Any company renaming its offer CX without UX at its core is all fur coat and no knickers.
I’m with you, forget all this piffle about what they got or if it’s a good deal, well done these blokes for having the balls to start a business, give 65 people a job, and then sell it to a multi national. Maybe now they can enjoy a good night’s sleep without worrying about all those paychecks they have to sign each month!
Have to agree with Handle the Truth. Mr Bell and company are DM experts with Johnson Box at the core of what they know and do and ‘Acustomer’ is whining tool.
I may be whining BUT am i right or wrong?

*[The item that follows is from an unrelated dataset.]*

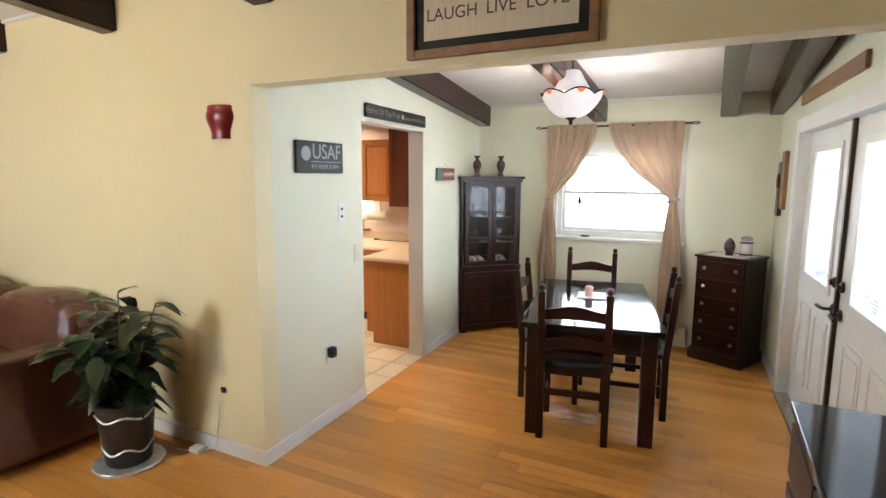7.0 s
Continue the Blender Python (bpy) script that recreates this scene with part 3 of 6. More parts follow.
M["blind"] = mat("blind", (0.85, 0.86, 0.88), (0.80, 0.81, 0.83), 3.0, 0.5, emit=(0.8, 0.9, 1.0), strength=0.0)
doors = thing("door_1", "pair of white half-glazed doors with closed blinds", "door", SW, kind="structure")
XM = 4.43
leaf(doors, XM + 0.004, FD[1] - 0.03, True)
leaf(doors, FD[0] + 0.03, XM - 0.004, False)
bm = B()
box(bm, XM - 0.018, SY - 0.056, 0.02, XM + 0.018, SY - 0.035, FD[3] - 0.01, 0.003)
part("astragal", bm, "bronze", doors, "dark meeting strip")
for s in (-1, 1):
    bm = B()
    lathe(bm, ((0.03, 0), (0.032, 0.006), (0.02, 0.014)), 16, pose(XM + s * 0.075, SY - 0.052, 0.87, -90))
    tube(bm, [(XM + s * 0.075, SY - 0.05, 0.87), (XM + s * 0.075, SY - 0.005, 0.87), (XM + s * 0.10, SY + 0.004, 0.87), (XM + s * 0.19, SY + 0.004, 0.865)], 0.009)
    part("door_handle", bm, "bronze", doors, "dark bronze lever handle", True)
    bm = B()
    lathe(bm, ((0.03, 0), (0.03, 0.012), (0.016, 0.02), (0.016, 0.03)), 16, pose(XM + s * 0.075, SY - 0.052, 1.02, -90))
    part("deadbolt", bm, "bronze", doors, "dark bronze deadbolt", True)
for x0, x1, z0, z1 in ((FD[1] - 0.03, FD[1] + 0.09, 0, FD[3] + 0.09), (FD[0] - 0.09, FD[0] + 0.03, 0, FD[3] + 0.09), (FD[0] + 0.03, FD[1] - 0.03, FD[3] - 0.01, FD[3] + 0.09)):
    bm = B()
    box(bm, x0, SY - 0.11, z0, x1, SY + 0.02, z1, 0.004)
    part("casing", bm, "white_trim", doors)
bm = B()
box(bm, FD[0] + 0.03, SY - 0.10, 0, FD[1] - 0.03, SY + 0.04, 0.018, 0.005)
part("threshold", bm, "nickel", doors, "grey metal threshold")

# ---- glazed door between kitchen and back room, open into the kitchen ----
kd = thing("door_2", "open white door with one tall glass pane", "door", pose(ND[1], PY - 0.01, 0, 0, 0, 180 + 61.5), kind="structure")
bm = B()
for a, b, c, e in ((0, 0.11, 0.012, 1.83), (0.67, 0.78, 0.012, 1.83), (0.11, 0.67, 0.012, 0.24), (0.11, 0.67, 1.70, 1.83)):
    box(bm, a, -0.018, c, b, 0.018, e)
part("stiles", bm, "white_trim", kd)
bm = B()
box(bm, 0.11, -0.003, 0.24, 0.67, 0.003, 1.70)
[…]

Good on them for having a great business and moving onto bigger things that’s not what i’m on about. I should have mentioned that. They did good work. Not CX work but good solid DM stuff. But someone mentioned this is the pinnicle of advertising to set up a shop then get bought out by a bigger international shop. If thats as good as it gets then thats a worry. What a terrible life aim to make great ideas in the hope that one day you can sell up. Is That what its about. I don’t think it is. I don’t think congratulations are warranted either. Yah the top guys made money. Slow hand clap well done team. C’mon. Really.
They could have really looked at CX and changed their whole philosophy as a company. If they want to do CX then lets see what they got. Initiate change and become the best. Maybe they will but judging from the quotes they still think they’re in advertising. Or worse marketing. If you want to see if CX is the next thing. Look at all the ad agencies with their innovation labs and the likes of IAG reshuffling their whole senior management. The writings on the wall.
@Acustomer.
Revealing your youth their my friend. This sort of thing has been touted since forever. The communications revolution was going to swallow everything else when telephones were first invented. And then it was going to happen when radio was invented, and then again when TV took over. The internet was touted to do the same thing but guess what, advertising is still here. Now you’re saying it will be robots and AI – well history says you’re almost definitely wrong. AI is nothing more than another immortality illusion. Someone still has to write an ad. I’d like to see how a cool person such as yourself could get paid in ‘Teams’, ‘People’ or ‘Empathy’ instead of uncool, old fashioned money. I guess it’s good if young people are all about the future and how rad it’s gonna be but there is wisdom to be gained by looking at history.